Williams could not say when a new store would open but he is searching for a 4,000-to-5,000-square-foot space in the same neighborhood. HMV faced a similar issue in Dufferin Mall when a rent increase forced that location to close for a year. It recently reopened in a new unit near the food court.

Although the consumer shift to digital music formats and streaming services has caused a decline in a physical music sales, Williams says HMV’s Toronto stores are still profitable.

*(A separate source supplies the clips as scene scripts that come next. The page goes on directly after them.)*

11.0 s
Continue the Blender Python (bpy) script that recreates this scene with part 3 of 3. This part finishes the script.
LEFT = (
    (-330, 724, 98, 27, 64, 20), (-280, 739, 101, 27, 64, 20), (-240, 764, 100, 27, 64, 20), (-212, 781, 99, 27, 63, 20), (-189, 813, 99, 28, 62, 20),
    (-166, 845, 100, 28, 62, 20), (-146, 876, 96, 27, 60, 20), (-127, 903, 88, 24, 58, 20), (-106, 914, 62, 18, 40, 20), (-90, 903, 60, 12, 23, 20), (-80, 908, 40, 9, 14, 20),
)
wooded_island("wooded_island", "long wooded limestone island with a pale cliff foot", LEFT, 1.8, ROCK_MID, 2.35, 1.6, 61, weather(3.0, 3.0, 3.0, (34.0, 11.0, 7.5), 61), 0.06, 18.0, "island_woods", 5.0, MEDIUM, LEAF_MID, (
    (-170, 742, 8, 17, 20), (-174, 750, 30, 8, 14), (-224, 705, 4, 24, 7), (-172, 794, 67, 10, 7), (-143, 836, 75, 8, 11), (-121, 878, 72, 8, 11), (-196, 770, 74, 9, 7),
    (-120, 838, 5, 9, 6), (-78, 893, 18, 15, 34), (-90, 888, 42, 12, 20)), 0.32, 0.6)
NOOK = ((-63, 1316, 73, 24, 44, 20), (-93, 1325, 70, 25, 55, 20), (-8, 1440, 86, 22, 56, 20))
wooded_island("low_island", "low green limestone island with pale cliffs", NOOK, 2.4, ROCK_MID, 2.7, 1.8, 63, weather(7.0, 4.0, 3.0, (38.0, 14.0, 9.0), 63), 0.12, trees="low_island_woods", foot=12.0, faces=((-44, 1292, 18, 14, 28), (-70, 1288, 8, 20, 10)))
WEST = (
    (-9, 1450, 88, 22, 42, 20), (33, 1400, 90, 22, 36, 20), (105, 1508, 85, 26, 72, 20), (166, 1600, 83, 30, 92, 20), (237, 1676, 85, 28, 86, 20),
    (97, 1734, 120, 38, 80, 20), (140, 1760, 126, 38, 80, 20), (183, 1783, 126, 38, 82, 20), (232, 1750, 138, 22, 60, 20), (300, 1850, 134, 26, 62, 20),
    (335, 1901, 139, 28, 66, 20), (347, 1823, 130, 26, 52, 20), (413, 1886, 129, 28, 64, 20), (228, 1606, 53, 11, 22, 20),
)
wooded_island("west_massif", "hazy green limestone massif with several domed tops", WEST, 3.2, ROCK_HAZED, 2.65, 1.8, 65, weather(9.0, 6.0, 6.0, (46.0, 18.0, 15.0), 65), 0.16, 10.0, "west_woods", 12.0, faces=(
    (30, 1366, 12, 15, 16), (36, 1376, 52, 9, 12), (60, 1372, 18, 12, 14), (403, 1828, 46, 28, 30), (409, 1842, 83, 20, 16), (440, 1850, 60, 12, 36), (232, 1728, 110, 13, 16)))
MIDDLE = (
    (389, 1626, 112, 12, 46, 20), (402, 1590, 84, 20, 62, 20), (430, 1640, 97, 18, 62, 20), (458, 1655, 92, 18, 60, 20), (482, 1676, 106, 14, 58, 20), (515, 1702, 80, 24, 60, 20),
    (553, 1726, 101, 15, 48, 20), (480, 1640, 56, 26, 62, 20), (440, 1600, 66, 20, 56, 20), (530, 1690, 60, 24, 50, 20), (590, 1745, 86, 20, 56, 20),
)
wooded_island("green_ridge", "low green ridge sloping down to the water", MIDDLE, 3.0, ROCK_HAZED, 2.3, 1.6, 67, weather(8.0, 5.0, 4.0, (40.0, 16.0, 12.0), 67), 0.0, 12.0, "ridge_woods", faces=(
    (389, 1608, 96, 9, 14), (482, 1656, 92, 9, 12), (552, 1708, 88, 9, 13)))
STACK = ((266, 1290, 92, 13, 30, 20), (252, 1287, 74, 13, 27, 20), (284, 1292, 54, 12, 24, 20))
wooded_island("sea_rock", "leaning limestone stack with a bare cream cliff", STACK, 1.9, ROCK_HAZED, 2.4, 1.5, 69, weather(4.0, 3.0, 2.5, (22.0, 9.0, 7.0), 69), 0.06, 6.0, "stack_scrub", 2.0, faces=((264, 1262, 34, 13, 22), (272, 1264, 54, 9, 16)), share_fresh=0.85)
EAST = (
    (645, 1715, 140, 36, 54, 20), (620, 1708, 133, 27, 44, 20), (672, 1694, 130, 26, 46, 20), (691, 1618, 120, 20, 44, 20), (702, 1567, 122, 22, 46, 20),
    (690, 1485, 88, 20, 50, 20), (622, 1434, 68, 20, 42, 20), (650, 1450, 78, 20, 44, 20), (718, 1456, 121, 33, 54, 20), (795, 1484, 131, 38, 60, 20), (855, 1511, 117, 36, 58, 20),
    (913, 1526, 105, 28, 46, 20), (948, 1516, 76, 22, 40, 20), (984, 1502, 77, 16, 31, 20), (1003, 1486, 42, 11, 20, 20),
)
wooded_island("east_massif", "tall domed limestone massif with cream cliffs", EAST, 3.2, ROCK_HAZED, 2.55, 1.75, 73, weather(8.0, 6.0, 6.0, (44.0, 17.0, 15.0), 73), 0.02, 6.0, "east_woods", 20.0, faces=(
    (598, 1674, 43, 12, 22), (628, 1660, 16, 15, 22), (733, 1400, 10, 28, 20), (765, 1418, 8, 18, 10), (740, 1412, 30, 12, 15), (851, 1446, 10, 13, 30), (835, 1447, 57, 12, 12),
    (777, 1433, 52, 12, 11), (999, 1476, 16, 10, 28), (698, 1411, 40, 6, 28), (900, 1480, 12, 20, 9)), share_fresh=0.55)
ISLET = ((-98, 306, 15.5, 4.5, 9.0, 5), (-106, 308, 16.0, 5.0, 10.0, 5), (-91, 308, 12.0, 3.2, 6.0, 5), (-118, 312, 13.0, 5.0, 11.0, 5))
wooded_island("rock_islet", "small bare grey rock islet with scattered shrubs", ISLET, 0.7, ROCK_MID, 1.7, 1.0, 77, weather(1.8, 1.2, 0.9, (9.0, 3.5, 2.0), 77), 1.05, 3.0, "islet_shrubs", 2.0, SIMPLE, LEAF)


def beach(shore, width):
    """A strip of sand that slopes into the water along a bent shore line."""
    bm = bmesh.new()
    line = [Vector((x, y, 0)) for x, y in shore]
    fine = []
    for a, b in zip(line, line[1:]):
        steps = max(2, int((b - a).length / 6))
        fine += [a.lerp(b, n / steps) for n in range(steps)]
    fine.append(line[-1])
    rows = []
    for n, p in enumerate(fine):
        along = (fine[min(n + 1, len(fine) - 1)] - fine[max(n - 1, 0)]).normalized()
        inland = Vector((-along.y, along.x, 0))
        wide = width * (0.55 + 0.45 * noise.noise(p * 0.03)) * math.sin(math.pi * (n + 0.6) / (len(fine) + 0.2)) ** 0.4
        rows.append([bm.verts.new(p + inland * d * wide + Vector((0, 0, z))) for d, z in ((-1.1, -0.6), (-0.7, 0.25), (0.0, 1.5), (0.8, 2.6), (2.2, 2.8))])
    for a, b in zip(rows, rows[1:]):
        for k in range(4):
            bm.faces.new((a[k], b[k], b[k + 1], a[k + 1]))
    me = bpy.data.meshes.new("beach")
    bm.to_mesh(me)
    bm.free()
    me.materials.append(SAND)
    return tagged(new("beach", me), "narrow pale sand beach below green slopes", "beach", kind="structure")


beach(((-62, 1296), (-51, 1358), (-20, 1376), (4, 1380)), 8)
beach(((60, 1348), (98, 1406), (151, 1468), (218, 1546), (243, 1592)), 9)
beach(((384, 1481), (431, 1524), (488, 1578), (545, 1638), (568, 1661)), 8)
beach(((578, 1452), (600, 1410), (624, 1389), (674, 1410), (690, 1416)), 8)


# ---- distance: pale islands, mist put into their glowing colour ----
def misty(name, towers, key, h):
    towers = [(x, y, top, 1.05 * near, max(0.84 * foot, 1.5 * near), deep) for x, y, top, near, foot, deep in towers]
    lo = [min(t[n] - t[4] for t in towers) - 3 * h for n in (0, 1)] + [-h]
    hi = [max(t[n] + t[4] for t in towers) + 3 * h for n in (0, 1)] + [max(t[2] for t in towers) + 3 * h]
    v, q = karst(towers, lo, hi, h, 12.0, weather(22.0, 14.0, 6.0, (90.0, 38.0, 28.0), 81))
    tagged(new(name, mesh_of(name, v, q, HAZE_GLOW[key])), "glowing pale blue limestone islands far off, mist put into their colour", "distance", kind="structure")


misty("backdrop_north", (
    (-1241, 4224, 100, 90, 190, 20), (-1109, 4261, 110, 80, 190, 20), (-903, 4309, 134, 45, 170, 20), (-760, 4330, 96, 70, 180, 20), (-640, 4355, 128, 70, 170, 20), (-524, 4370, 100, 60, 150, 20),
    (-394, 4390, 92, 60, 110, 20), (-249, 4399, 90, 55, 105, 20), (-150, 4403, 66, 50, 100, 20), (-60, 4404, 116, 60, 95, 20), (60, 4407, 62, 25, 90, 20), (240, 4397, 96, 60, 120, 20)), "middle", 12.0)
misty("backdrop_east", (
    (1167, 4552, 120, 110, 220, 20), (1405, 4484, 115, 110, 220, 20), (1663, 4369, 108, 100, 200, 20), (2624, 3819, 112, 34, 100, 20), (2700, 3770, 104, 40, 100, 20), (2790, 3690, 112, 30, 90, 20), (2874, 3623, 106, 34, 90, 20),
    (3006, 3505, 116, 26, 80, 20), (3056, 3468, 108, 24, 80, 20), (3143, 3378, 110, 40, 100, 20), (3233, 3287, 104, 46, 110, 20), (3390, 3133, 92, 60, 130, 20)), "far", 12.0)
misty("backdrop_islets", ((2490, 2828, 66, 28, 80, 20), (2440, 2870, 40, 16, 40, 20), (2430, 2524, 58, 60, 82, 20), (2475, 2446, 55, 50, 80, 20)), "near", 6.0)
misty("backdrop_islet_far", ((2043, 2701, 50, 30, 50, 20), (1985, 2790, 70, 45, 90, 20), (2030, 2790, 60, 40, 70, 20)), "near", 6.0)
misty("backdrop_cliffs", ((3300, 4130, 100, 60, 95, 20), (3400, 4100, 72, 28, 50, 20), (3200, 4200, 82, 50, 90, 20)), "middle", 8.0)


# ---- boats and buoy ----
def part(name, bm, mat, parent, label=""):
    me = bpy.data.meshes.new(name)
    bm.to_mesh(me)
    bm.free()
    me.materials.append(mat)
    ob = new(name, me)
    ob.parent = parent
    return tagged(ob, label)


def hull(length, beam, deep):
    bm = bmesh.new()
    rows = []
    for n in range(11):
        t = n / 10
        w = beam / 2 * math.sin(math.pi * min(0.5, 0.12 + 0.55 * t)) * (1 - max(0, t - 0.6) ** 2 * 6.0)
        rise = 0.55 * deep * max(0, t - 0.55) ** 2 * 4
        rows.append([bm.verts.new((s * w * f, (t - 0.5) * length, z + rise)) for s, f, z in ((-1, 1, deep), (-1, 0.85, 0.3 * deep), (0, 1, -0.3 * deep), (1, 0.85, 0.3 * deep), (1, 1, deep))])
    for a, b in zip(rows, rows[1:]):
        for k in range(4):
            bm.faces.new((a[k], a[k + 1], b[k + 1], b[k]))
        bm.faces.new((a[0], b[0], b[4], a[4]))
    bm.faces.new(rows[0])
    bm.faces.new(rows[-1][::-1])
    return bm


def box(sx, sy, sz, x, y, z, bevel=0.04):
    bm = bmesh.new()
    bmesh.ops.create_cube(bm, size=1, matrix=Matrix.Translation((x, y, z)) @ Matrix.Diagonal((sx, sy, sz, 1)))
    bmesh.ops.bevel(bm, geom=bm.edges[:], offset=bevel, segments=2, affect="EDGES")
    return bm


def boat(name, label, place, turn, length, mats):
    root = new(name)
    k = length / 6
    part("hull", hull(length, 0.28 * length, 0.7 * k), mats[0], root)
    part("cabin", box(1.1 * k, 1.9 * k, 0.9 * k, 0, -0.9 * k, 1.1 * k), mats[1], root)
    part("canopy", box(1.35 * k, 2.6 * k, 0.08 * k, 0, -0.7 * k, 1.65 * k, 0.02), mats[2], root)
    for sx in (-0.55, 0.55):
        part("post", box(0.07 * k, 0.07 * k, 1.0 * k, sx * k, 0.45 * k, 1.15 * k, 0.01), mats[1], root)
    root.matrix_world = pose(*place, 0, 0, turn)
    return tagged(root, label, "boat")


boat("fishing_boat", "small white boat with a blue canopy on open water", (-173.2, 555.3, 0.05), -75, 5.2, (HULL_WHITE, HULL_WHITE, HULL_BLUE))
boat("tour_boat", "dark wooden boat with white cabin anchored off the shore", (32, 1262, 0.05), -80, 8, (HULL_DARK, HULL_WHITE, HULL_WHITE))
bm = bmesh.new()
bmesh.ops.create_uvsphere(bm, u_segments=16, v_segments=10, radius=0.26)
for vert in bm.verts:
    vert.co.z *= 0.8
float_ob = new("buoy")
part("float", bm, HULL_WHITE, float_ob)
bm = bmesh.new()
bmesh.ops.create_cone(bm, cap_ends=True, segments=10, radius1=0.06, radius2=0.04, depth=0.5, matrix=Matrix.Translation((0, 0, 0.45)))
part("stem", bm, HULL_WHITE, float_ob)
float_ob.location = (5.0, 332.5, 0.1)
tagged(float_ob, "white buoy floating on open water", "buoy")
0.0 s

In 2011, HMV Canada was acquired by Re:Capital, a subsidiary of London-based restructuring firm Hilco Capital (the company also acquired HMV’s former UK parent two years later), which expanded the store’s products from CDs and DVDs to include an e-commerce platform, vinyl records, headphones and accessories, apparel, and gifts and collectibles related to music and film.

Vinyl is a particular growth area. Records are now available in 65 of HMV’s Canadian stores and heavily represented on shelves in its flagship locations in Toronto, Montreal, Vancouver and Edmonton. Williams says vinyl represents 20 per centof HMV’s overall sales so this year he plans to expand vinyl sections in smaller stores as well.

“[The market] is not as ever changing as it has been previously,” he explains, adding that CD sales have flattened out. “You have a consumer settling in and buying CDs and buy a lot of them, and you have those that are now buying and exploring, for the first time, vinyl.”

According to media reserach firm Nielsen’s 2015 Canadian music industry market report, total album sales dropped by 3 per cent from the year prior while CD sales were down 8 per cent year-over-year to 15.2 million. Meanwhile, vinyl sales were up 30 per cent over 2014.

Other major Canadian music retailers have not weathered the market changes as well as HMV.

In 2014, Sunrise Records shut down its remaining two downtown locations and Sam The Record Man’s iconic Yonge and Dundas location closed in 2007.

There are 106 HMV locations across Canada – down from 113 stores in 2012. Williams says the company is planning to open two more stores in British Columbia soon.